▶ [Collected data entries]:

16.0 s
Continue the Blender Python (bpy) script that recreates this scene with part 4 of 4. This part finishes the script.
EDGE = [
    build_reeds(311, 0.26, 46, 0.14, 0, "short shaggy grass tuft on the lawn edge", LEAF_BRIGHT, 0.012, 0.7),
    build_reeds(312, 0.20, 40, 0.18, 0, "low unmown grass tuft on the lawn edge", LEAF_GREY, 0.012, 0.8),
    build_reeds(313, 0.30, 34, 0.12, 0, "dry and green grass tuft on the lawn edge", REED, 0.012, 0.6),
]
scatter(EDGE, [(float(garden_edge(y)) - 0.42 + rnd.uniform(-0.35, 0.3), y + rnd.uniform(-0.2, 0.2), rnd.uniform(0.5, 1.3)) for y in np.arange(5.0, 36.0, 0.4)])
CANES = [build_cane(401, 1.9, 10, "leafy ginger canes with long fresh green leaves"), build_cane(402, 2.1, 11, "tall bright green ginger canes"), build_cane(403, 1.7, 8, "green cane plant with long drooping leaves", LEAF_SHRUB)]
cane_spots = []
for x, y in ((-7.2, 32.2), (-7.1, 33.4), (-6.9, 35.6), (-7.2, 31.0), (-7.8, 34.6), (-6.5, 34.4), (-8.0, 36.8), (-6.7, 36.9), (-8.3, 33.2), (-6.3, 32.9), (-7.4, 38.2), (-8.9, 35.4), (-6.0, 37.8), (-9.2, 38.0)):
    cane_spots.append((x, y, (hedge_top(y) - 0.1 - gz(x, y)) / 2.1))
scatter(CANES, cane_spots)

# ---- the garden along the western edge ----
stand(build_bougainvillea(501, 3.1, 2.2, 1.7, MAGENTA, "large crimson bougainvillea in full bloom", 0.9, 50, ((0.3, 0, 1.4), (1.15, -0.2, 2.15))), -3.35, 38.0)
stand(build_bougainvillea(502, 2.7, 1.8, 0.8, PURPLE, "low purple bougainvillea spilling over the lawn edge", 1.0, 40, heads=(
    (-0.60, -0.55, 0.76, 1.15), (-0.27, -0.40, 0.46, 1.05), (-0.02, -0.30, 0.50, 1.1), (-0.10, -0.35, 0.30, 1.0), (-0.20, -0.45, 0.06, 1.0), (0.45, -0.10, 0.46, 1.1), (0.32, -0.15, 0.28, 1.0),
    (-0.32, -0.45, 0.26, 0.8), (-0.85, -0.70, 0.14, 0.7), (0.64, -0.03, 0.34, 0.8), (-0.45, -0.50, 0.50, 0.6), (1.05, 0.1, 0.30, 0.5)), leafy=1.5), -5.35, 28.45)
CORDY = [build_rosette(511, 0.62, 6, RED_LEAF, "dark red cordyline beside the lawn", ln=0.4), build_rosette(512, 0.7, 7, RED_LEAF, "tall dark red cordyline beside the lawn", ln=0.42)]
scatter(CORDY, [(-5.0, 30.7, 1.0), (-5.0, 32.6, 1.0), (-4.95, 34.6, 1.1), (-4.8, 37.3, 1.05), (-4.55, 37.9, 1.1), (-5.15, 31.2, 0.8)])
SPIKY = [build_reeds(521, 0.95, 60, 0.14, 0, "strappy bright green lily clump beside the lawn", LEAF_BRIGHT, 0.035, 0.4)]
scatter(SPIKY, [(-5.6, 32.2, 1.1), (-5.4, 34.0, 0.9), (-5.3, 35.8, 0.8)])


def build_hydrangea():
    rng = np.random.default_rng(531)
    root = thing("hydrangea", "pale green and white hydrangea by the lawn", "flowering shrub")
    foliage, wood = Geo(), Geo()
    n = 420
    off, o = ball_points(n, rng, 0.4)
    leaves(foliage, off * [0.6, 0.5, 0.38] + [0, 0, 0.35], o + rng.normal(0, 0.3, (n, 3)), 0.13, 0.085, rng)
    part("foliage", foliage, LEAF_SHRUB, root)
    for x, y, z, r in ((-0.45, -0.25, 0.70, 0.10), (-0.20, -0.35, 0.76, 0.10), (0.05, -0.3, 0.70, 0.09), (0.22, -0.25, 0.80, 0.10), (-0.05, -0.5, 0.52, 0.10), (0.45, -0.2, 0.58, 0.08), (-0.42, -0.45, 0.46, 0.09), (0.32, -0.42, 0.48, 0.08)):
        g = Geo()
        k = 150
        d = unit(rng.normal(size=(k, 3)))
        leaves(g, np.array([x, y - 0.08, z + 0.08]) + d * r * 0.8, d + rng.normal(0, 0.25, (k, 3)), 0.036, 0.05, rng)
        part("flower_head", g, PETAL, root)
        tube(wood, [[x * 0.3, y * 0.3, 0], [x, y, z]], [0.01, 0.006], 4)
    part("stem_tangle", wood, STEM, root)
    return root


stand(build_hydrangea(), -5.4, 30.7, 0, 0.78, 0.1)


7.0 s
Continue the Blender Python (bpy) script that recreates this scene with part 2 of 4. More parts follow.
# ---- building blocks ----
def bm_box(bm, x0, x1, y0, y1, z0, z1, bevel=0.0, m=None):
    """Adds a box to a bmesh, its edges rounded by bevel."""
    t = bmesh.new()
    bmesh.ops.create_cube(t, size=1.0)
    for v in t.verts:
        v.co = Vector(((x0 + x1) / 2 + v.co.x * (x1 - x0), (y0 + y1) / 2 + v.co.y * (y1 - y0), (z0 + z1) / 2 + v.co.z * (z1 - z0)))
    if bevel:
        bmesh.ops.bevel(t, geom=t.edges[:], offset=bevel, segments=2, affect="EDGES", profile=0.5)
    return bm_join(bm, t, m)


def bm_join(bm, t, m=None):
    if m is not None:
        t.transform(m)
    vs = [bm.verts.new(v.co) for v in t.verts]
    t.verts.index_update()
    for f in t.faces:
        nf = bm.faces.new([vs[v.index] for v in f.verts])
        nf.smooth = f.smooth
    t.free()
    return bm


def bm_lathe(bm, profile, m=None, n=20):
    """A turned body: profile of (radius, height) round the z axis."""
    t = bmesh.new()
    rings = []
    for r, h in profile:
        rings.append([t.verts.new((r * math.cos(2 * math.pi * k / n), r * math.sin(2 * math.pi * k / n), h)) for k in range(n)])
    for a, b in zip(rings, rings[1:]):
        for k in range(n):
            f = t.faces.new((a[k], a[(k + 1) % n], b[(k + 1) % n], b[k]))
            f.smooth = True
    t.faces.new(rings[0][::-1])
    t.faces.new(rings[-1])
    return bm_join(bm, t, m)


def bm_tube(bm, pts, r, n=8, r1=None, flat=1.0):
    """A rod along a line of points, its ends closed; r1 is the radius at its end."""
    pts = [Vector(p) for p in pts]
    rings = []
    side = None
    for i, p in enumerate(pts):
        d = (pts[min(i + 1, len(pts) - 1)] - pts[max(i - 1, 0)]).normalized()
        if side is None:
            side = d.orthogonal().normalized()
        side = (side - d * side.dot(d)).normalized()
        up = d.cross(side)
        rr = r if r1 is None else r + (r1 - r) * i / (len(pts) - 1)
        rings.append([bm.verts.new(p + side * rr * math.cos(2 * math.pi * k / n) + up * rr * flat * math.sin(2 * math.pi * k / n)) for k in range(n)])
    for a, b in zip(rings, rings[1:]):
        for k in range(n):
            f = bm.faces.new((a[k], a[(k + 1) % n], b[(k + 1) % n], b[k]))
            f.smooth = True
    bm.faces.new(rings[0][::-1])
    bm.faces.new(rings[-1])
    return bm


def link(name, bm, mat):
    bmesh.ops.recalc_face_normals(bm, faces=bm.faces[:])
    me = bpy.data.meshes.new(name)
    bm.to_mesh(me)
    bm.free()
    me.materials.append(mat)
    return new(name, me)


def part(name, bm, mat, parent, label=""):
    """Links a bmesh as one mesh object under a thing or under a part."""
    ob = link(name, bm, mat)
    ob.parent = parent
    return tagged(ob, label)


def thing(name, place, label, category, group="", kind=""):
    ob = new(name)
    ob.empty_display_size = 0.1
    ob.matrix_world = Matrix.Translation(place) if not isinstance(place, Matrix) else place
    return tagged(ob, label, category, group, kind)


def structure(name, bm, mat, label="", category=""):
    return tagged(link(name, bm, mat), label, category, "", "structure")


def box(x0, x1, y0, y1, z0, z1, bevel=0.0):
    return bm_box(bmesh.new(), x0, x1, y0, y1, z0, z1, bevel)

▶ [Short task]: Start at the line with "finishes the script.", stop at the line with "scatter(CANES, cane_spots)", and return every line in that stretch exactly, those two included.

▶ [Response]:
Continue the Blender Python (bpy) script that recreates this scene with part 4 of 4. This part finishes the script.
EDGE = [
    build_reeds(311, 0.26, 46, 0.14, 0, "short shaggy grass tuft on the lawn edge", LEAF_BRIGHT, 0.012, 0.7),
    build_reeds(312, 0.20, 40, 0.18, 0, "low unmown grass tuft on the lawn edge", LEAF_GREY, 0.012, 0.8),
    build_reeds(313, 0.30, 34, 0.12, 0, "dry and green grass tuft on the lawn edge", REED, 0.012, 0.6),
]
scatter(EDGE, [(float(garden_edge(y)) - 0.42 + rnd.uniform(-0.35, 0.3), y + rnd.uniform(-0.2, 0.2), rnd.uniform(0.5, 1.3)) for y in np.arange(5.0, 36.0, 0.4)])
CANES = [build_cane(401, 1.9, 10, "leafy ginger canes with long fresh green leaves"), build_cane(402, 2.1, 11, "tall bright green ginger canes"), build_cane(403, 1.7, 8, "green cane plant with long drooping leaves", LEAF_SHRUB)]
cane_spots = []
for x, y in ((-7.2, 32.2), (-7.1, 33.4), (-6.9, 35.6), (-7.2, 31.0), (-7.8, 34.6), (-6.5, 34.4), (-8.0, 36.8), (-6.7, 36.9), (-8.3, 33.2), (-6.3, 32.9), (-7.4, 38.2), (-8.9, 35.4), (-6.0, 37.8), (-9.2, 38.0)):
    cane_spots.append((x, y, (hedge_top(y) - 0.1 - gz(x, y)) / 2.1))
scatter(CANES, cane_spots)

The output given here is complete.